● **WHAT YOU NEED TO DO**:
Each line from the one containing "Continue the Blender" through the one containing "return ground_z(NOSE[k]) - ground_z(NOSE[k" must be echoed exactly, endpoints included, and every other line omitted.

● **SUPPLIED INFORMATION**:
# # # #
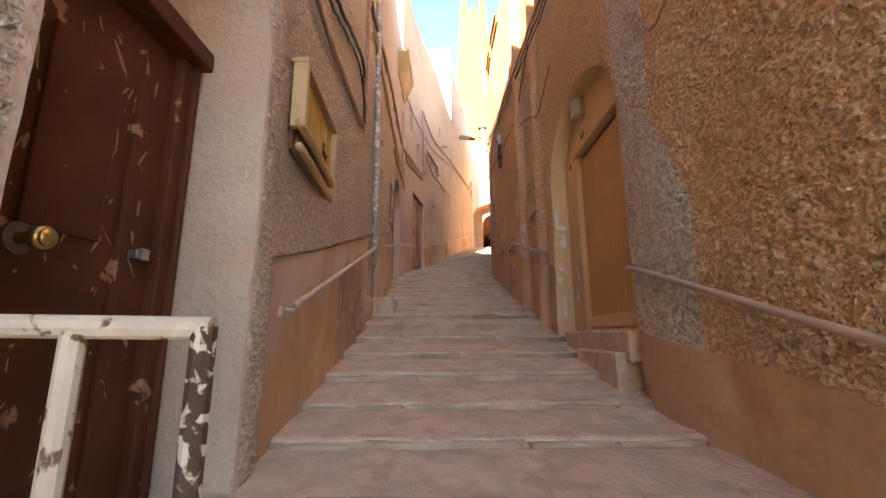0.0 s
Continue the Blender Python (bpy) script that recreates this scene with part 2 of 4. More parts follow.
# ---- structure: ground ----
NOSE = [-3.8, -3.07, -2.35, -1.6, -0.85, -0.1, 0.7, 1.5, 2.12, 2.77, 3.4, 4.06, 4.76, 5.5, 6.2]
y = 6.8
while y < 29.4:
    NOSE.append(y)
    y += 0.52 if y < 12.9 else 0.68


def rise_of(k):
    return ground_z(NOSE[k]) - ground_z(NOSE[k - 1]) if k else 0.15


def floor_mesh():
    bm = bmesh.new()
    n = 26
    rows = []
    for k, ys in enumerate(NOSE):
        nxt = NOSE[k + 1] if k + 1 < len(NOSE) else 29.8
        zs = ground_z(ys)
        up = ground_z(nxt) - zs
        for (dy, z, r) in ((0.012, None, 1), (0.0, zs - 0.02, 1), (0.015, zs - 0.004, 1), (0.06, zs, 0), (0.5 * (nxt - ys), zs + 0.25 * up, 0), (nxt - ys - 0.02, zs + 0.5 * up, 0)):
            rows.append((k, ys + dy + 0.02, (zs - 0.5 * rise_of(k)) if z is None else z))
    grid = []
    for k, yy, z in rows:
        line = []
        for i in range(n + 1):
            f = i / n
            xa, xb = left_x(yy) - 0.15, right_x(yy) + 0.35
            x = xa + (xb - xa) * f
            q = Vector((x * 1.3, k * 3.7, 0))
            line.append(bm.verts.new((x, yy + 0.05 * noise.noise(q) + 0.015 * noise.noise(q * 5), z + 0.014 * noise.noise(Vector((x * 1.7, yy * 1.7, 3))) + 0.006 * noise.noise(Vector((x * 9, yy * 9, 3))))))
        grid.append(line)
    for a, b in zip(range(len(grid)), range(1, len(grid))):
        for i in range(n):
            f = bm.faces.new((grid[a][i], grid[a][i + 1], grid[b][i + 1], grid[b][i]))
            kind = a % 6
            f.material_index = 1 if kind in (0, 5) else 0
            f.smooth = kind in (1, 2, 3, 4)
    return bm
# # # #
● **ANSWER TO THE TASK**:
Continue the Blender Python (bpy) script that recreates this scene with part 2 of 4. More parts follow.
# ---- structure: ground ----
NOSE = [-3.8, -3.07, -2.35, -1.6, -0.85, -0.1, 0.7, 1.5, 2.12, 2.77, 3.4, 4.06, 4.76, 5.5, 6.2]
y = 6.8
while y < 29.4:
    NOSE.append(y)
    y += 0.52 if y < 12.9 else 0.68


def rise_of(k):
    return ground_z(NOSE[k]) - ground_z(NOSE[k - 1]) if k else 0.15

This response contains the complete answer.